Posted: Mon Jun 07, 2010 1:58 pm
by Toby
I have had a reply from the MR, although not published it appears that the company involved does not remove numbers from cars but just sells unissued/new numbers....

Re: The number plate market

Posted: Mon Jun 07, 2010 2:32 pm
by Highlander
My e.mails now OK. I have been out of action for a week. I see the MU numbers are still in the Sunday Telegraph. I have had no feed back as to spacing of letters and numbers being an MOT failure i.e.
MU1 687 to read MU 1687. Can anyone help? I see such strange numbers and letter made to read names I cannot think it would be an MOT failure. Highlander.

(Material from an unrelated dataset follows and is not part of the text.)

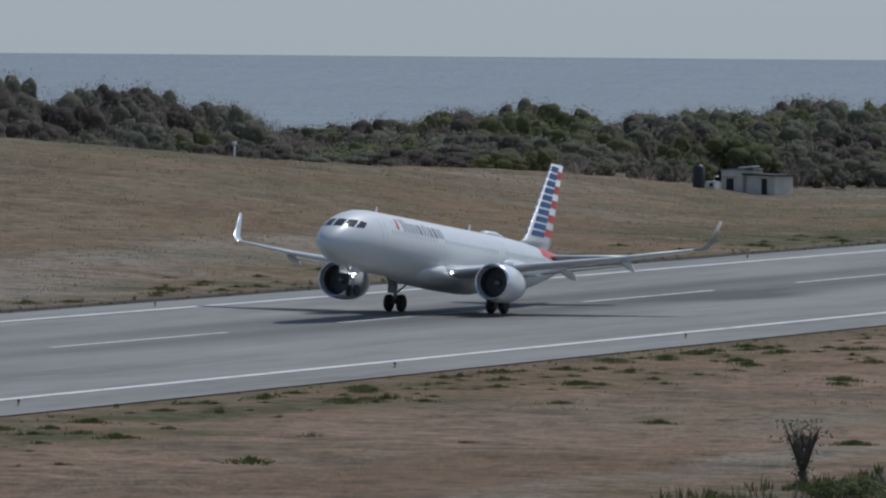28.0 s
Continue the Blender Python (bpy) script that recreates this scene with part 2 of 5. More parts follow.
def build_yellow_paint(t, n, b):
    f = noise_node(t, 1.1, 6, 0.75)
    t.links.new(ramp(t, f, (0.33, (0.28, 0.24, 0.13)), (0.5, (0.60, 0.46, 0.12)), (0.8, (0.68, 0.53, 0.16))), b.inputs["Base Color"])
    b.inputs["Roughness"].default_value = 0.7


def leaf_material(name, lo, hi, brown=(0.1, 0.075, 0.045), share=0.2, thin=0.42):
    def build(t, n, b):
        g = n.new("ShaderNodeNewGeometry")
        o = n.new("ShaderNodeObjectInfo")
        f = noise_node(t, 0.35, 4, 0.6)
        fac = calc(t, "ADD", calc(t, "MULTIPLY", attr(t, "tone"), 0.75), calc(t, "ADD", calc(t, "MULTIPLY", o.outputs["Random"], 0.2), calc(t, "MULTIPLY", g.outputs["Random Per Island"], 0.08)))
        c = mixed(t, fac, lo, hi)
        c = mixed(t, ramp(t, calc(t, "ADD", calc(t, "MULTIPLY", f, 0.8), calc(t, "MULTIPLY", o.outputs["Random"], 0.25)), (0.62 - share * 0.4, (0, 0, 0)), (0.72, (0.9, 0.9, 0.9))), c, brown)
        dapple = noise_node(t, 2.3, 5, 0.7)
        c = mixed(t, ramp(t, dapple, (0.36, (0.4, 0.4, 0.4)), (0.5, (0, 0, 0))), c, tuple(q * 0.65 for q in lo))
        c = mixed(t, ramp(t, dapple, (0.55, (0, 0, 0)), (0.68, (0.4, 0.4, 0.4))), c, hi)
        t.links.new(c, b.inputs["Base Color"])
        b.inputs["Roughness"].default_value = 0.8
        b.inputs["Specular IOR Level"].default_value = 0.06
        through_leaf = n.new("ShaderNodeBsdfTranslucent")      # thin blades let light through
        t.links.new(c, through_leaf.inputs["Color"])
        both = n.new("ShaderNodeMixShader")
        both.inputs[0].default_value = thin
        t.links.new(b.outputs[0], both.inputs[1])
        t.links.new(through_leaf.outputs[0], both.inputs[2])
        t.links.new(both.outputs[0], n["Material Output"].inputs["Surface"])
    return material(name, build)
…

Re: The number plate market

Posted: Mon Jun 07, 2010 9:54 pm
by Ian Grace
Toby wrote:I have had a reply from the MR, although not published it appears that the company involved does not remove numbers from cars but just sells unissued/new numbers....
I find that difficult to believe. Just go to their website and type in MU, MG, etc. and plenty of numbers come up that look like numbers issued long ago.

Perhaps someone should contact them and 'offer' them a number from their car - and see if they refuse it...

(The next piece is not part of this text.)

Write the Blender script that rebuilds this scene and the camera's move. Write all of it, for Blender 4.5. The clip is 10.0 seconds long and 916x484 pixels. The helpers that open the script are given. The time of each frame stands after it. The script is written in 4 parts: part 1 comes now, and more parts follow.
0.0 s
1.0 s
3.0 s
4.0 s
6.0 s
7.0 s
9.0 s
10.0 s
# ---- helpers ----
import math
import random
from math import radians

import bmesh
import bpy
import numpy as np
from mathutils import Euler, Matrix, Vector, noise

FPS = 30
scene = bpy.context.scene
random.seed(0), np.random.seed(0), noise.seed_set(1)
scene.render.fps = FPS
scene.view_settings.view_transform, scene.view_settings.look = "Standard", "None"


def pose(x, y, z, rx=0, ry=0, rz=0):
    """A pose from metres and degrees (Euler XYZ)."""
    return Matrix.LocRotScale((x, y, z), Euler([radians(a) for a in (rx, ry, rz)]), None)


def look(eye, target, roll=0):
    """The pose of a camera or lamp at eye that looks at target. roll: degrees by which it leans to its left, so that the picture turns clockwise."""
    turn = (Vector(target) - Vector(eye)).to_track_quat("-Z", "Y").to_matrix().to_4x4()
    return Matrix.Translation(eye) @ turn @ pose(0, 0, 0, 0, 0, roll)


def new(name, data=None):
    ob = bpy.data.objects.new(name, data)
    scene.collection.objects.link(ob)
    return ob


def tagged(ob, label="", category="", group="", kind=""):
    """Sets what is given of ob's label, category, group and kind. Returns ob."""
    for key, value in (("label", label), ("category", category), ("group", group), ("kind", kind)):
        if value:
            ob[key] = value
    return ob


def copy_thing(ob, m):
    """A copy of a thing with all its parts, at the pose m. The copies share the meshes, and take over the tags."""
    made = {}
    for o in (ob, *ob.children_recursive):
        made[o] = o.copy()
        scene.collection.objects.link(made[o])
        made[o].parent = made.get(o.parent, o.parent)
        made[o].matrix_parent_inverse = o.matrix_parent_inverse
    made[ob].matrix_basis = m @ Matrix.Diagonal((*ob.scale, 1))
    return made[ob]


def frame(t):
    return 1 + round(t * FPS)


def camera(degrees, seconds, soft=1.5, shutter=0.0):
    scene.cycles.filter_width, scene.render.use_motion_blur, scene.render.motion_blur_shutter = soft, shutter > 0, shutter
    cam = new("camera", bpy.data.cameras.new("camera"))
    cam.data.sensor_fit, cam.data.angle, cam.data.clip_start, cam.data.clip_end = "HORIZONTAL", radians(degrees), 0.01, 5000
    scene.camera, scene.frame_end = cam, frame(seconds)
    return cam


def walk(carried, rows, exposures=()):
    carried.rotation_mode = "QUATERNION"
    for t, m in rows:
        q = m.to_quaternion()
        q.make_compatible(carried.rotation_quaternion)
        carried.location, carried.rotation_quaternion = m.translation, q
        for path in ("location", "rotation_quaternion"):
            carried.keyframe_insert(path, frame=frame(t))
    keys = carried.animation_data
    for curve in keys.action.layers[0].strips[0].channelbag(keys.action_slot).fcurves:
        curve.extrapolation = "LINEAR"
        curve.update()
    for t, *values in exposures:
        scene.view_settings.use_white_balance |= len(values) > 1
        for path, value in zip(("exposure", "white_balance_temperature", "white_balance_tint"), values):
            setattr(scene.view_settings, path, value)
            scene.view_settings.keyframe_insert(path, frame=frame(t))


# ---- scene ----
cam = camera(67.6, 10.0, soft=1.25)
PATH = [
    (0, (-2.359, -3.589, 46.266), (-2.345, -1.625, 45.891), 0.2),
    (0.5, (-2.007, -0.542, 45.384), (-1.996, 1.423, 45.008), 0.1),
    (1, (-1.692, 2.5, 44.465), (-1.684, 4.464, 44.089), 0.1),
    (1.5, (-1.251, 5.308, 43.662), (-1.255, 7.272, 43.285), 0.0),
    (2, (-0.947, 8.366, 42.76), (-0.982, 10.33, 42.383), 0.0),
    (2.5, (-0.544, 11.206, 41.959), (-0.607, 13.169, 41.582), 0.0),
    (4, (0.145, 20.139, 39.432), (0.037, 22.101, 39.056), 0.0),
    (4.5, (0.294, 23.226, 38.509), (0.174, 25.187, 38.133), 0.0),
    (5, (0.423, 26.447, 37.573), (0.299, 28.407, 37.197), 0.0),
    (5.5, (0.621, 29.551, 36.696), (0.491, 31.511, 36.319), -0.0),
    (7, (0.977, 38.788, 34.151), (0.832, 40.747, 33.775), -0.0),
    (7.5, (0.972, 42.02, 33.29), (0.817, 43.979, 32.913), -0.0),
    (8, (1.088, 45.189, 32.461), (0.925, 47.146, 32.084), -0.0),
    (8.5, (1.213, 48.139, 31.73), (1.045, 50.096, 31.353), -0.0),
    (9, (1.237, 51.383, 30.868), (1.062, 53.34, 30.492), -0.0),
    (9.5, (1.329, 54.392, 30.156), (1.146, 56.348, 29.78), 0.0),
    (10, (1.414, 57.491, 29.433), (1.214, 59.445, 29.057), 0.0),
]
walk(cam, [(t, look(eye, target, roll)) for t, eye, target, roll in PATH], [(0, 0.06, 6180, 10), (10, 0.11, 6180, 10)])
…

Re: The number plate market

Posted: Mon Jun 07, 2010 10:02 pm
by Ian Grace
Highlander wrote:My e.mails now OK. I have been out of action for a week. I see the MU numbers are still in the Sunday Telegraph. I have had no feed back as to spacing of letters and numbers being an MOT failure i.e.
MU1 687 to read MU 1687. Can anyone help? I see such strange numbers and letter made to read names I cannot think it would be an MOT failure. Highlander.
My guess is that it is strictly not allowed to re-space numbers, but I bet this is open to interpretation/flexibility by different MoT stations, and probably would be overlooked by the sort of stations we use to MoT our sort of cars.

Here in the US, there is no MoT or anything equivalent to it, and I am not aware that any more accidents are caused here by 'MoT-related' issues than in the UK. It is usually the nut behind the wheel that causes most accidents - particularly when that nut it texting while driving! The UK MoT simply seems to be a license to print money for the garages and the Government.